Output each entry verbatim and exclude every picture from it.

(Entries from a dataset)
* * * * * * * * *

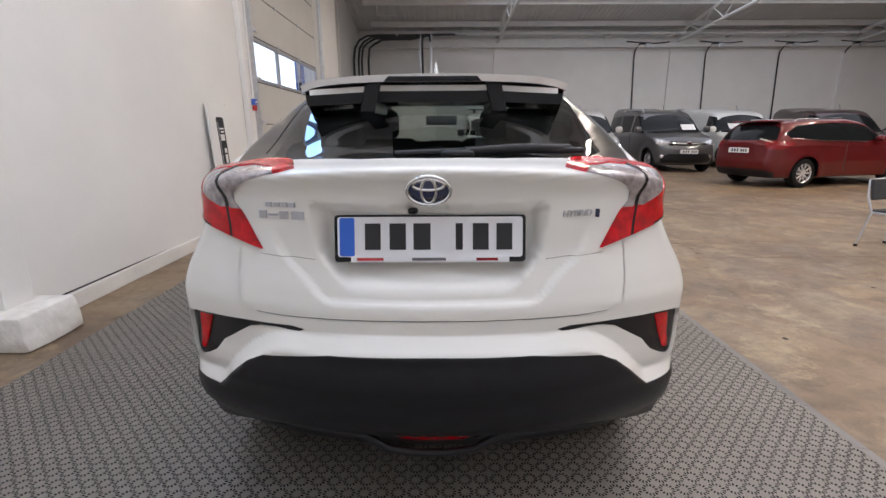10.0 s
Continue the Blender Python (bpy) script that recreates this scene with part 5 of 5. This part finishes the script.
for k, x in enumerate((5.40, 5.22, 5.10, 4.84)):
    top = 4.86 - 0.05 * k
    tagged(part("riser_cable", tube([(x, -12.3, OZ + 0.08), (x, -12.3, 3.9), (x - 0.06, -12.32, 4.35), (x - 0.22, -12.4, top - 0.22), (x - 0.52, -12.5, top - 0.04), (x - 0.95, -12.6, top), (3.2, -12.9, top + 0.05), (2.4, -13.3, 5.0), (1.0, FY + 0.75, 5.06)], 0.042), CABLE, smooth_angle=60), "thick black cable rising from the office roof to the tray", "cable", "riser cables")
for x in (2.86, 2.42):
    tagged(part("tray_riser", box(x - 0.035, -13.1, OZ + 0.08, x + 0.035, -13.03, 4.98), GALV), "galvanised upright post on the office roof", "post", "tray risers")
tagged(part("riser_cable", tube([(2.78, -13.0, OZ + 0.08), (2.78, -13.0, 4.75), (2.72, -13.0, 4.93), (2.6, -13.02, 4.96), (2.48, -13.04, 4.86), (2.46, -13.05, 4.7)], 0.04), CABLE, smooth_angle=60), "thick black cable rising from the office roof to the tray", "cable", "riser cables")
tagged(part("junction_box", box(3.72, -12.86, 4.80, 3.95, -12.72, 4.95, 0.01), GALV), "small grey junction box on the cables under the roof", "junction box")
structure("trim", box(2.6, FY + 0.3, 4.60, BX - 0.01, FY + 0.5, 4.70), STEEL_WHITE, "white rail under the cable tray")
# a ladder leaning on the wall beside the office
ladder = thing("ladder", "aluminium ladder leaning on the white wall", "ladder", pose(5.10, -8.75, 0.0, 0, 8, 0))
for y in (-0.20, 0.20):
    part("stile", box(-0.03, y - 0.022, 0.0, 0.03, y + 0.022, 2.08, 0.004), GALV, ladder)
for k in range(7):
    part("rung", tube([(0, -0.19, 0.25 + 0.28 * k), (0, 0.19, 0.25 + 0.28 * k)], 0.015), GALV, ladder)
for k in range(3):
    y = -9.5 - k * 1.5
    tagged(part("tray_hanger", tube([(4.3, y, roof_z(y) + 0.01), (4.3, y, 5.2), (3.6, y, 5.2)], 0.02), STEEL_WHITE), "white steel hanger under the roof", "hanger", "tray hangers")



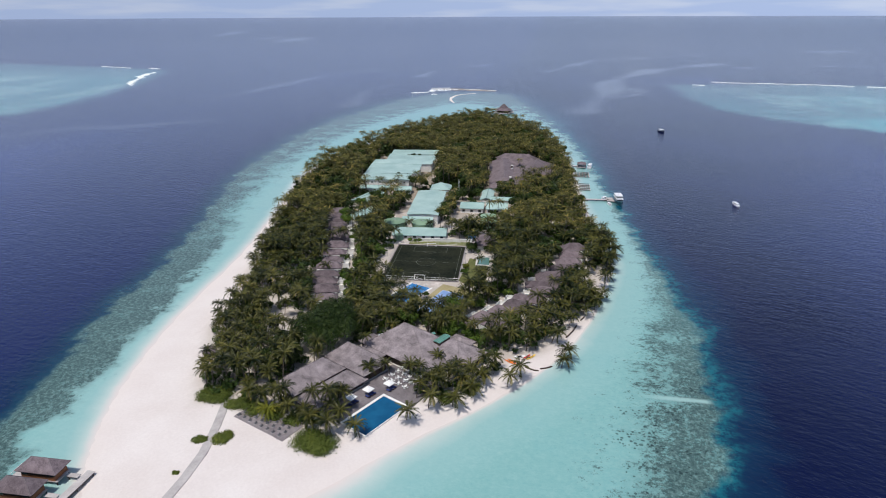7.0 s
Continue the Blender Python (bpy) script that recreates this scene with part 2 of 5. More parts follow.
def make_water():
    """The sea: its body colour follows the bottom below it (sand, coral, drop-off, deep) and carries painted far haze,
    under one rippled, reflecting surface.
    """
    m, nt, b = nodes_of("sea_water")
    at = {}
    for k in ("shore", "coral", "edge", "bank", "stream"):
        a = nt.nodes.new("ShaderNodeAttribute")
        a.attribute_name = k
        at[k] = a.outputs["Fac"]
    w1 = math_node(nt, "MULTIPLY_ADD", noise_tex(nt, 0.045, 5, 0.6), 26.0, -13.0)
    w2 = math_node(nt, "MULTIPLY_ADD", noise_tex(nt, 0.16, 4, 0.6), 10.0, -5.0)
    warp = math_node(nt, "ADD", w1, w2)
    pos = nt.nodes.new("ShaderNodeSeparateXYZ")
    nt.links.new(nt.nodes.new("ShaderNodeNewGeometry").outputs["Position"], pos.inputs[0])
    steep = math_node(nt, "MULTIPLY", step(nt, pos.outputs["X"], -60.0, -15.0), math_node(nt, "MULTIPLY", step(nt, at["shore"], 0.2, 2.2), 4.5))     # the bottom drops sooner on the east side
    steep = math_node(nt, "ADD", steep, math_node(nt, "MULTIPLY", math_node(nt, "SUBTRACT", 1.0, step(nt, pos.outputs["X"], -145.0, -118.0)), math_node(nt, "MULTIPLY", step(nt, at["shore"], 0.0, 7.0), 4.0)))
    shore = math_node(nt, "ADD", math_node(nt, "ADD", at["shore"], steep), math_node(nt, "MULTIPLY", warp, 0.22))
    shore = math_node(nt, "DIVIDE", shore, 60.0)
    shallow = ramp(nt, shore, [(0.0, (0.65, 0.575, 0.54)), (0.03, (0.60, 0.575, 0.545)), (0.09, (0.43, 0.53, 0.505)), (0.2, (0.245, 0.425, 0.415)), (0.5, (0.140, 0.335, 0.324)), (1.0, (0.125, 0.317, 0.312))])
    below = step(nt, shore, 0.04, 0.4)     # ripples and patches show once there is depth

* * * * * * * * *

**The solution**
10.0 s
Continue the Blender Python (bpy) script that recreates this scene with part 5 of 5. This part finishes the script.
for k, x in enumerate((5.40, 5.22, 5.10, 4.84)):
    top = 4.86 - 0.05 * k
    tagged(part("riser_cable", tube([(x, -12.3, OZ + 0.08), (x, -12.3, 3.9), (x - 0.06, -12.32, 4.35), (x - 0.22, -12.4, top - 0.22), (x - 0.52, -12.5, top - 0.04), (x - 0.95, -12.6, top), (3.2, -12.9, top + 0.05), (2.4, -13.3, 5.0), (1.0, FY + 0.75, 5.06)], 0.042), CABLE, smooth_angle=60), "thick black cable rising from the office roof to the tray", "cable", "riser cables")
for x in (2.86, 2.42):
    tagged(part("tray_riser", box(x - 0.035, -13.1, OZ + 0.08, x + 0.035, -13.03, 4.98), GALV), "galvanised upright post on the office roof", "post", "tray risers")
tagged(part("riser_cable", tube([(2.78, -13.0, OZ + 0.08), (2.78, -13.0, 4.75), (2.72, -13.0, 4.93), (2.6, -13.02, 4.96), (2.48, -13.04, 4.86), (2.46, -13.05, 4.7)], 0.04), CABLE, smooth_angle=60), "thick black cable rising from the office roof to the tray", "cable", "riser cables")
tagged(part("junction_box", box(3.72, -12.86, 4.80, 3.95, -12.72, 4.95, 0.01), GALV), "small grey junction box on the cables under the roof", "junction box")
structure("trim", box(2.6, FY + 0.3, 4.60, BX - 0.01, FY + 0.5, 4.70), STEEL_WHITE, "white rail under the cable tray")
# a ladder leaning on the wall beside the office
ladder = thing("ladder", "aluminium ladder leaning on the white wall", "ladder", pose(5.10, -8.75, 0.0, 0, 8, 0))
for y in (-0.20, 0.20):
    part("stile", box(-0.03, y - 0.022, 0.0, 0.03, y + 0.022, 2.08, 0.004), GALV, ladder)
for k in range(7):
    part("rung", tube([(0, -0.19, 0.25 + 0.28 * k), (0, 0.19, 0.25 + 0.28 * k)], 0.015), GALV, ladder)
for k in range(3):
    y = -9.5 - k * 1.5
    tagged(part("tray_hanger", tube([(4.3, y, roof_z(y) + 0.01), (4.3, y, 5.2), (3.6, y, 5.2)], 0.02), STEEL_WHITE), "white steel hanger under the roof", "hanger", "tray hangers")



7.0 s
Continue the Blender Python (bpy) script that recreates this scene with part 2 of 5. More parts follow.
def make_water():
    """The sea: its body colour follows the bottom below it (sand, coral, drop-off, deep) and carries painted far haze,
    under one rippled, reflecting surface.
    """
    m, nt, b = nodes_of("sea_water")
    at = {}
    for k in ("shore", "coral", "edge", "bank", "stream"):
        a = nt.nodes.new("ShaderNodeAttribute")
        a.attribute_name = k
        at[k] = a.outputs["Fac"]
    w1 = math_node(nt, "MULTIPLY_ADD", noise_tex(nt, 0.045, 5, 0.6), 26.0, -13.0)
    w2 = math_node(nt, "MULTIPLY_ADD", noise_tex(nt, 0.16, 4, 0.6), 10.0, -5.0)
    warp = math_node(nt, "ADD", w1, w2)
    pos = nt.nodes.new("ShaderNodeSeparateXYZ")
    nt.links.new(nt.nodes.new("ShaderNodeNewGeometry").outputs["Position"], pos.inputs[0])
    steep = math_node(nt, "MULTIPLY", step(nt, pos.outputs["X"], -60.0, -15.0), math_node(nt, "MULTIPLY", step(nt, at["shore"], 0.2, 2.2), 4.5))     # the bottom drops sooner on the east side
    steep = math_node(nt, "ADD", steep, math_node(nt, "MULTIPLY", math_node(nt, "SUBTRACT", 1.0, step(nt, pos.outputs["X"], -145.0, -118.0)), math_node(nt, "MULTIPLY", step(nt, at["shore"], 0.0, 7.0), 4.0)))
    shore = math_node(nt, "ADD", math_node(nt, "ADD", at["shore"], steep), math_node(nt, "MULTIPLY", warp, 0.22))
    shore = math_node(nt, "DIVIDE", shore, 60.0)
    shallow = ramp(nt, shore, [(0.0, (0.65, 0.575, 0.54)), (0.03, (0.60, 0.575, 0.545)), (0.09, (0.43, 0.53, 0.505)), (0.2, (0.245, 0.425, 0.415)), (0.5, (0.140, 0.335, 0.324)), (1.0, (0.125, 0.317, 0.312))])
    below = step(nt, shore, 0.04, 0.4)     # ripples and patches show once there is depth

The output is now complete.